Je suis pour la coordination. Mais une coordination pilotée. Pas une coordination flottante. L’horizontalité n’a jamais remplacé la responsabilité.
"Dans un système de soins, il faut un chef d'orchestre"
Et dans un système de soins, il faut un chef d’orchestre. Le médecin traitant est ce chef. Il n’est pas là pour donner des ordres, mais pour assurer une cohérence. Si vous enlevez le pilote, vous avez une cacophonie. Le soin n’est pas une somme d’actes. C’est un parcours. Et un parcours sans guide, c’est un labyrinthe. Le maitre mot est la coordination : ne faisons pas du médecin traitant un distributeur de bons pour aller voir un spécialiste ! Mais au contraire : c’est celui qui oriente, qui détecte, qui suit au long cours en lien avec les spécialistes.
- Ce débat révèle aussi une tension entre technocratie et terrain, non ?
Totalement. Nous vivons une verticalisation dangereuse du système de santé. Les décisions sont prises loin du terrain, par des gens qui n’ont jamais soigné, ou plus depuis longtemps. On empile les structures et les textes… et on étouffe les acteurs. Le médecin traitant devient alors un gêneur, un ralentisseur. Mais c’est une erreur. Car c’est justement lui qui sait où sont les vrais besoins, les vraies urgences, les vraies ressources. Le mépriser, c’est se couper du réel.
- Est-ce que cette remise en cause est le signe d’un tournant plus large dans l’organisation des soins ?
C’est le symptôme d’un glissement. On passe d’un système de soin fondé sur la relation humaine à un système fondé sur le parcours abstrait. On veut de la fluidité, de la data, de la régulation automatique. Et on oublie que la santé, ce n’est pas une chaîne logistique industrielle.
Le médecin traitant, "un pilier, un rempart, une chance"

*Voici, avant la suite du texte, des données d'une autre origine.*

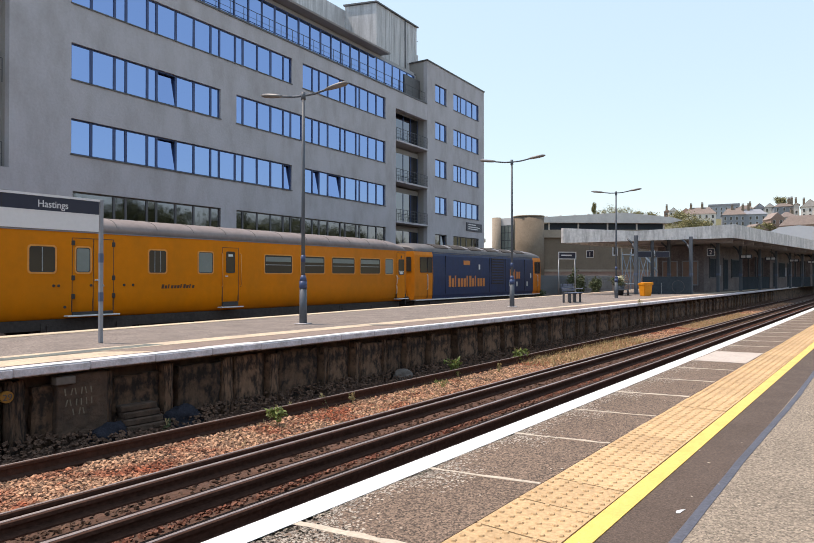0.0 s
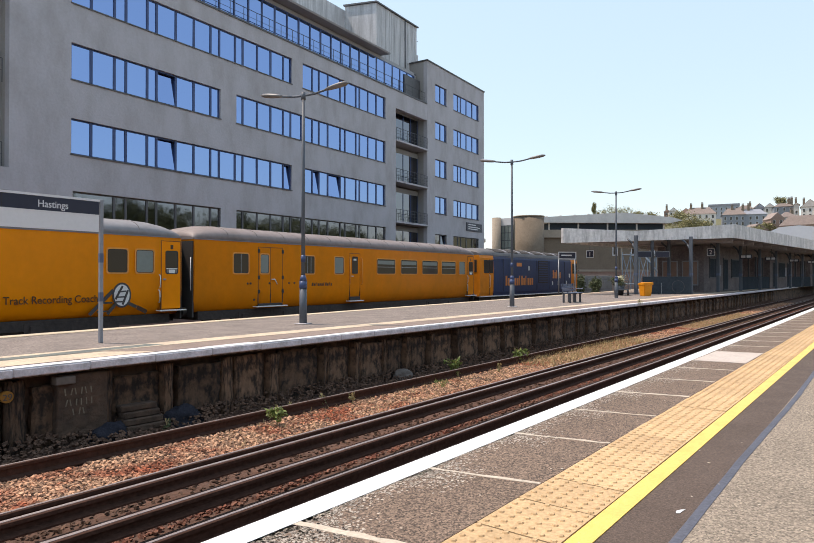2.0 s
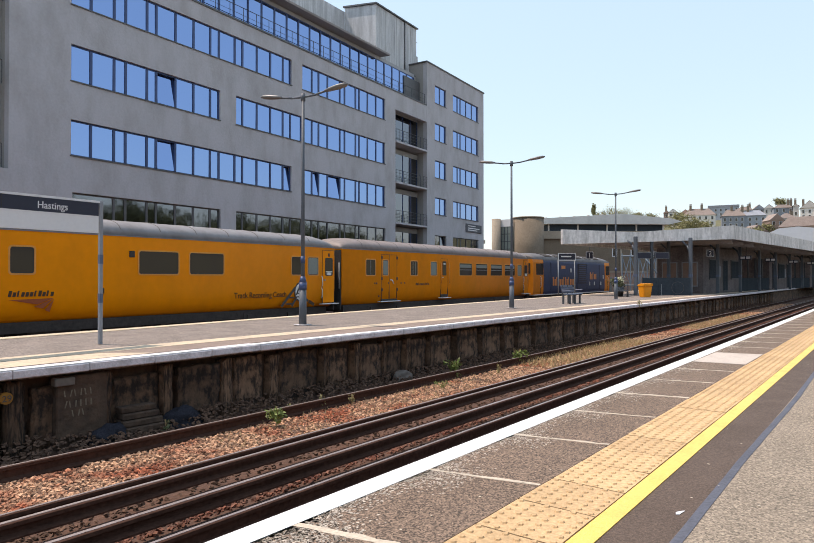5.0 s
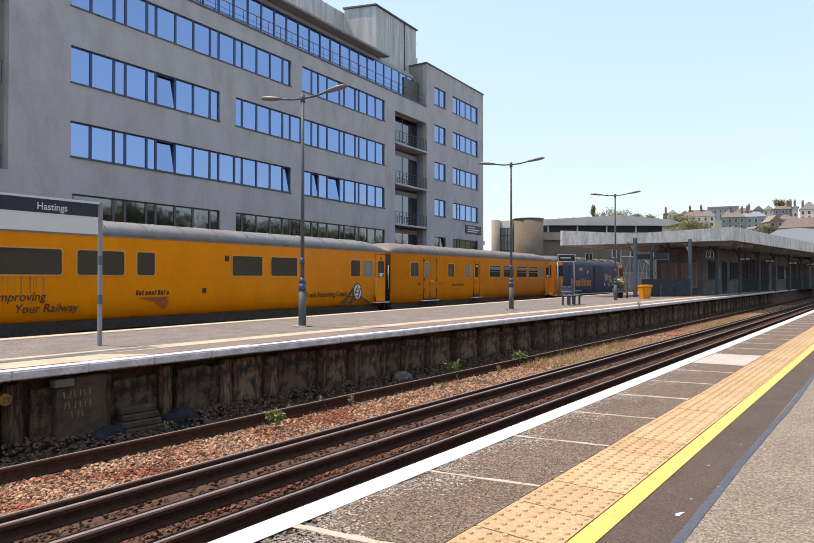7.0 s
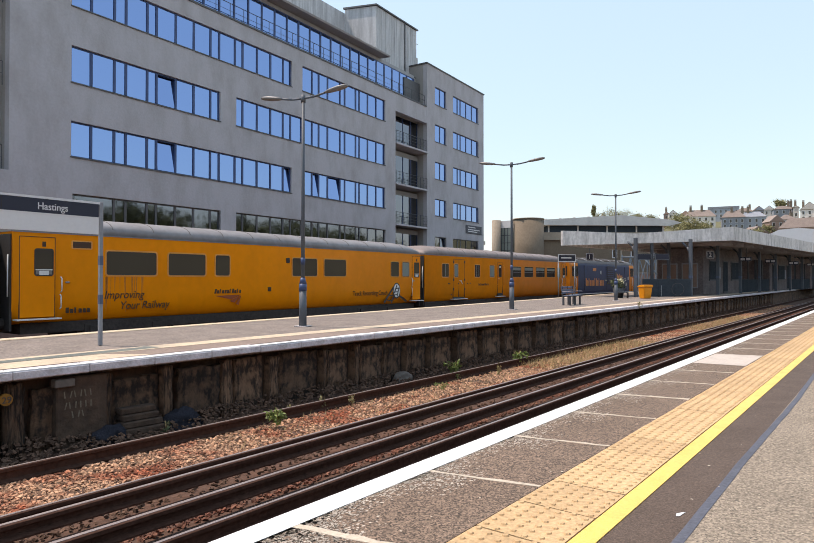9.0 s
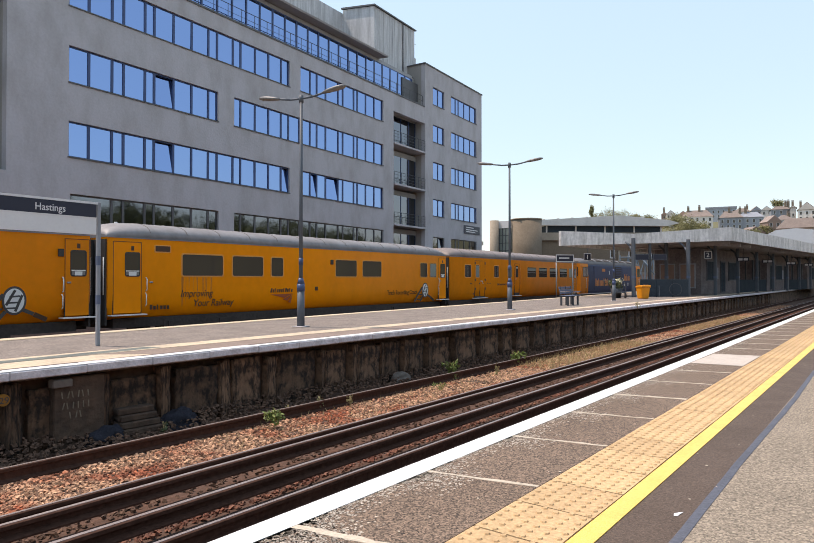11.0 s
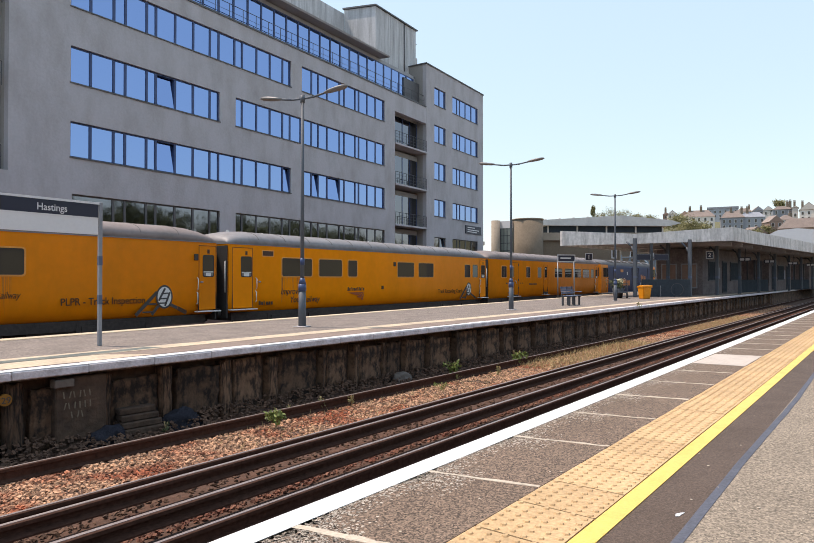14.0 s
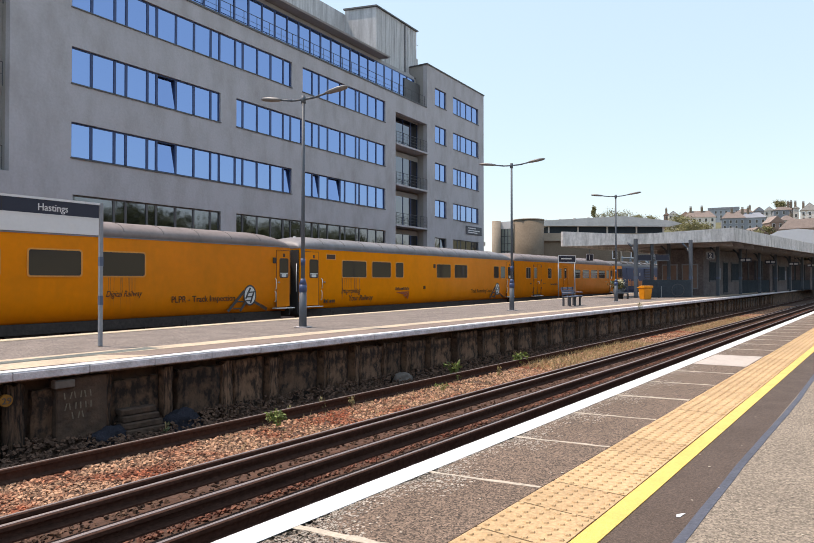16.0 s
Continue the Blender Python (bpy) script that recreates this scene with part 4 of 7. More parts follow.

C’est une histoire humaine. On oublie aussi que le médecin traitant n’est pas un obstacle au progrès : il travaille avec des infirmiers, des pharmaciens, des assistants médicaux, de la télémédecine… à condition qu’on lui donne les moyens d’être encore ce repère.

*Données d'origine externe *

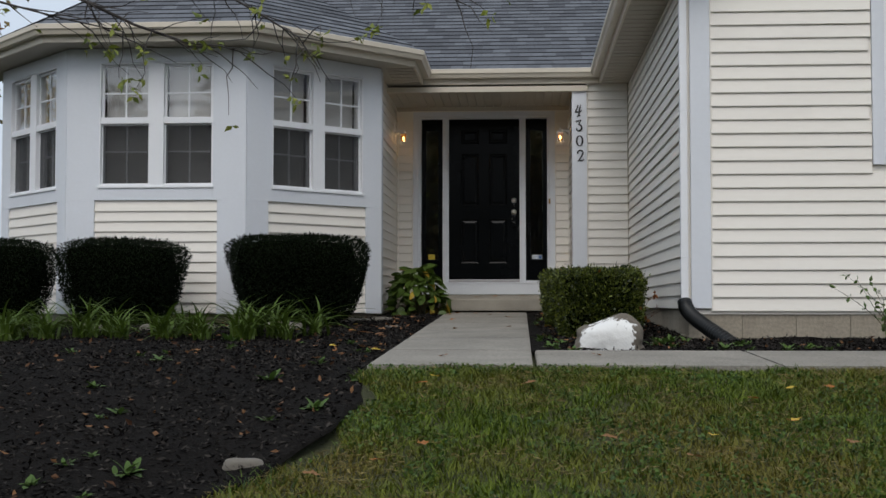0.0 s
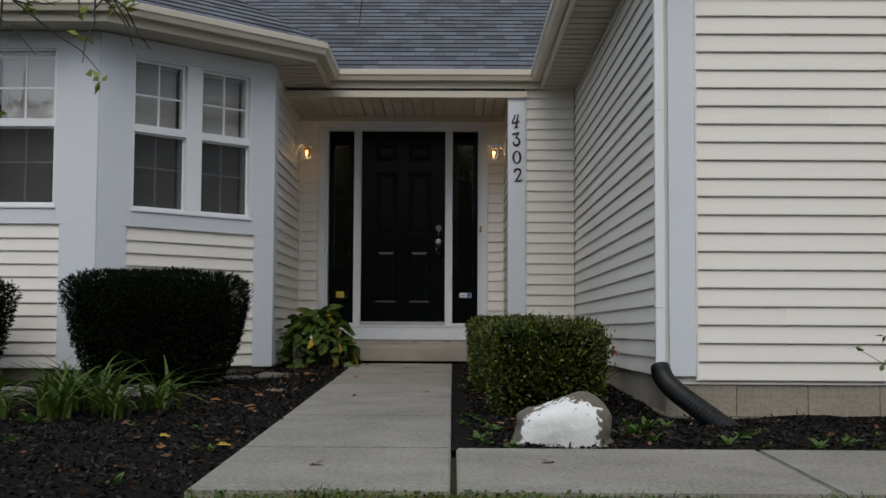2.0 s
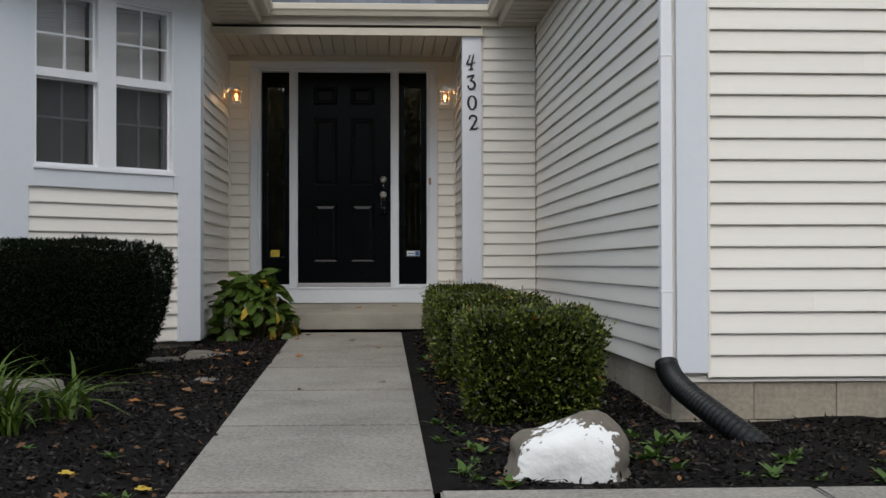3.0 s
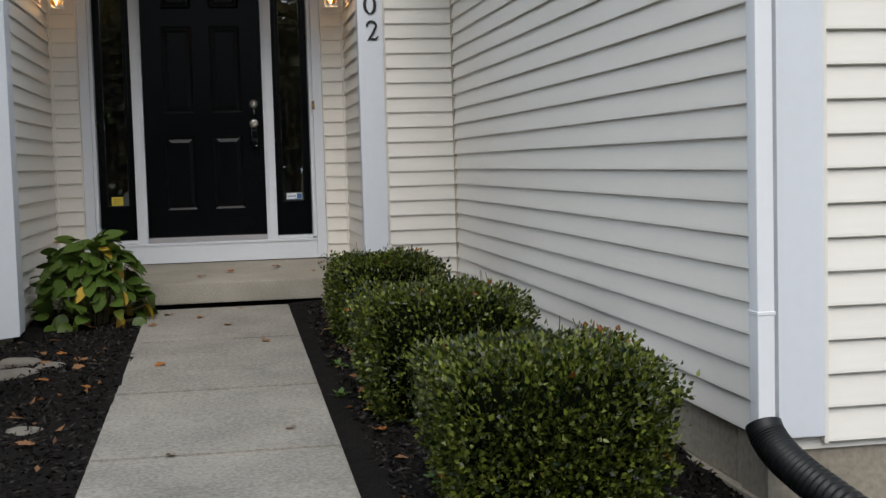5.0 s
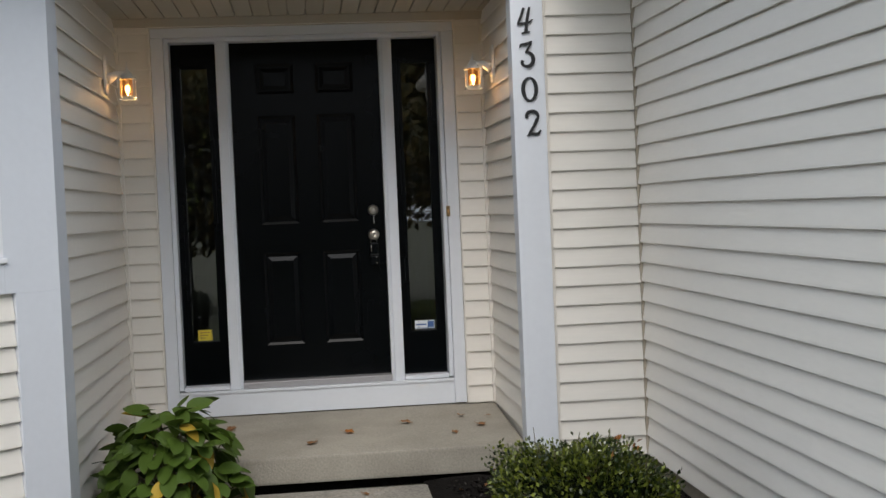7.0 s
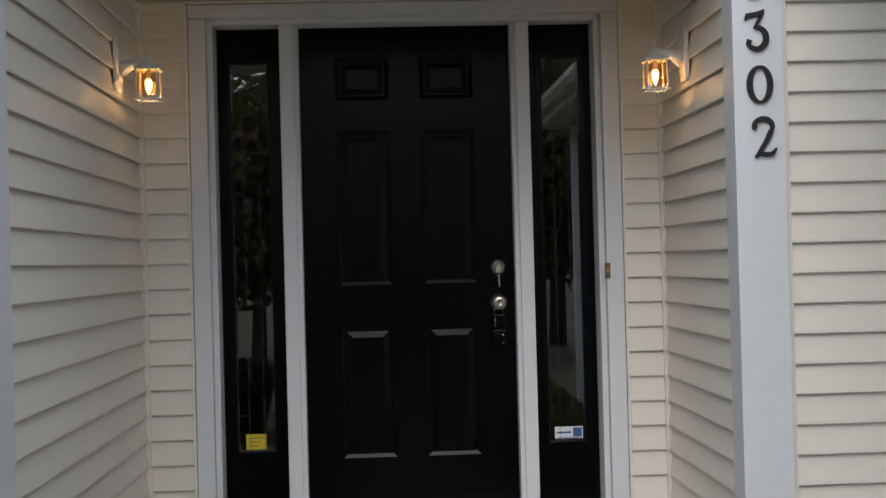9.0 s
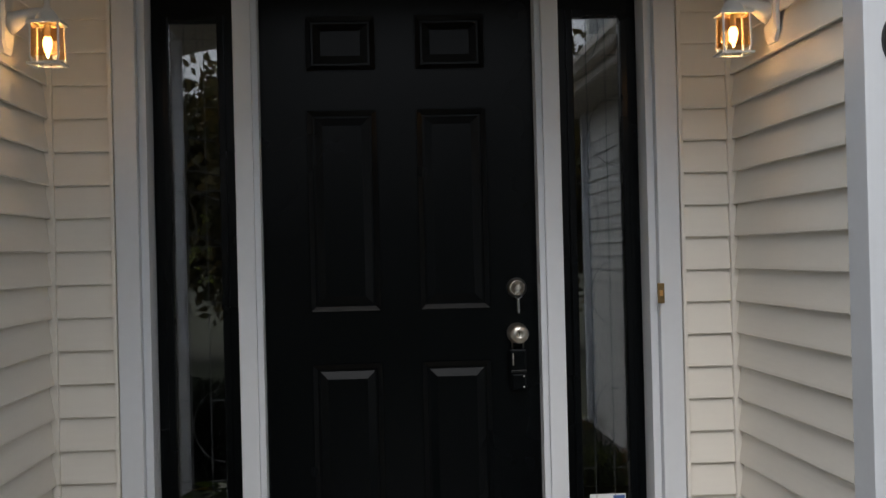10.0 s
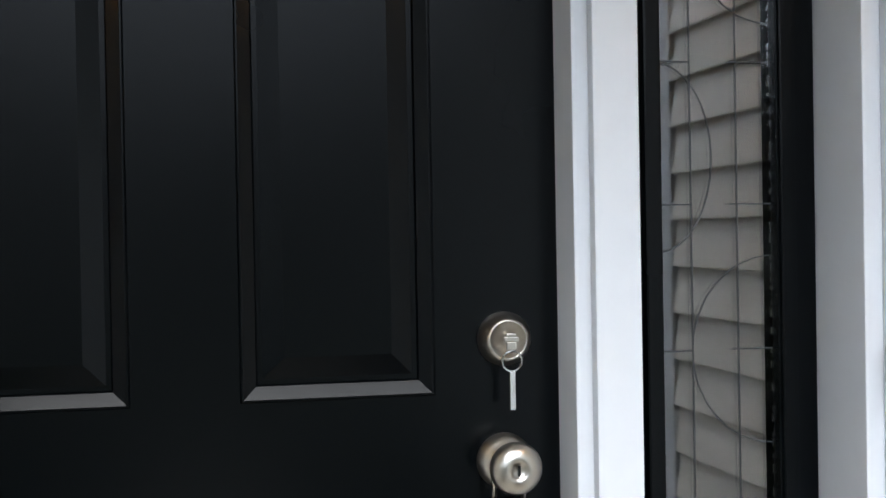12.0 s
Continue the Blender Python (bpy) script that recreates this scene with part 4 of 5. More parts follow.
# ---- wall lanterns ----
def lantern(at):
    """A small white coach lantern on an arm; local x points away from the wall."""
    t = thing("wall_lantern", at, "small white coach lantern, lit, with clear glass on the porch wall", "wall lamp", "porch lanterns")
    pl = bmesh.new()
    prof = [(-0.05, -0.075), (-0.030, -0.105), (0.030, -0.105), (0.05, -0.075), (0.05, 0.075), (0.030, 0.105), (-0.030, 0.105), (-0.05, 0.075)]
    rings = [[pl.verts.new((x, y * k, z * k)) for y, z in prof] for x, k in ((0.0, 1.0), (0.010, 1.0), (0.016, 0.86))]
    for a, b in zip(rings, rings[1:]):
        for i in range(8):
            pl.faces.new((a[i], a[(i + 1) % 8], b[(i + 1) % 8], b[i]))
    pl.faces.new(rings[-1])
    pl.faces.new(rings[0][::-1])
    part("back_plate", pl, LAMP_WHITE, t)
    part("arm", tube([(0.012, 0, -0.02), (0.035, 0, -0.012), (0.06, 0, 0.002), (0.09, 0, 0.006), (0.118, 0, 0.004)], [0.034, 0.026, 0.018, 0.016, 0.018], 14), LAMP_WHITE, t, smooth=True)
    c = 0.118
    part("cap", lathe([(0.034, -0.020), (0.034, -0.014), (0.030, -0.004), (0.020, 0.012), (0.011, 0.020), (0.006, 0.030), (0.007, 0.036), (0.004, 0.046), (0.002, 0.07)], 20), LAMP_WHITE, t, at=pose(c, 0, 0), smooth=True)
    r0, r1, zt, zb = 0.040, 0.042, -0.022, -0.135
    cage = t
    for k in range(4):
        a = radians(45 + 90 * k)
        part("bar", tube([(c + r0 * 1.3 * math.cos(a), r0 * 1.3 * math.sin(a), zt), (c + r1 * 1.3 * math.cos(a), r1 * 1.3 * math.sin(a), zb + 0.02), (c + r0 * 1.15 * math.cos(a), r0 * 1.15 * math.sin(a), zb)], 0.0034, 6), LAMP_WHITE, cage)
        b = radians(90 * k)
        q = [(r0, zt), (r1, zb + 0.02)]
        g = bmesh.new()
        ux, uy = math.cos(b), math.sin(b)
        vs = []
        for r, z in q:
            for sgn in (-1, 1):
                vs.append(g.verts.new((c + ux * r * 0.95 - uy * sgn * r * 0.86, uy * r * 0.95 + ux * sgn * r * 0.86, z)))
        g.faces.new((vs[0], vs[1], vs[3], vs[2]))
        pg = part("glass_pane", g, AMBER, cage)
        pg.visible_shadow = False
    part("top_ring", frame_ring(-0.046, 0.046, -0.046, 0.046, 0.016, -0.004, 0.004, 0.001), LAMP_WHITE, cage, at=pose(c, 0, zt, 90))
    part("bottom_ring", frame_ring(-0.047, 0.047, -0.047, 0.047, 0.008, -0.003, 0.003, 0.001), LAMP_WHITE, cage, at=pose(c, 0, zb, 90))
    part("candle_sleeve", lathe([(0.009, -0.06), (0.009, -0.022)], 12), LAMP_WHITE, cage, at=pose(c, 0, 0))
    part("bulb", lathe([(0.007, -0.055), (0.012, -0.066), (0.014, -0.078), (0.010, -0.096), (0.004, -0.110), (0.001, -0.117)], 14), BULB, cage, "glowing amber candle bulb", at=pose(c, 0, 0), smooth=True)
    lamp = new("lantern_light", bpy.data.lights.new("lantern_light", "POINT"))
    lamp.data.energy, lamp.data.color, lamp.data.shadow_soft_size = 3.8, (1.0, 0.56, 0.22), 0.014
    lamp.matrix_world = at @ pose(c, 0, -0.085)
    return t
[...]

- Si vous aviez l’Académie de médecine devant vous, que lui diriez-vous ?
Je lui dirais : relisez la littérature. Regardez les systèmes de santé qui fonctionnent le mieux dans le monde. Tous ont une médecine générale forte. Tous ont des médecins de premier recours reconnus. Tous investissent dans la coordination médicale, pas dans son contournement. Le médecin traitant « à la française » est un concept différent du gate keeper anglais ! Et je lui dirais aussi : venez sur le terrain. Venez voir ce que fait un médecin traitant dans une maison de santé, un désert médical, un quartier populaire. Vous verrez que ce n’est pas un "handicap". C’est un pilier, un rempart, une chance.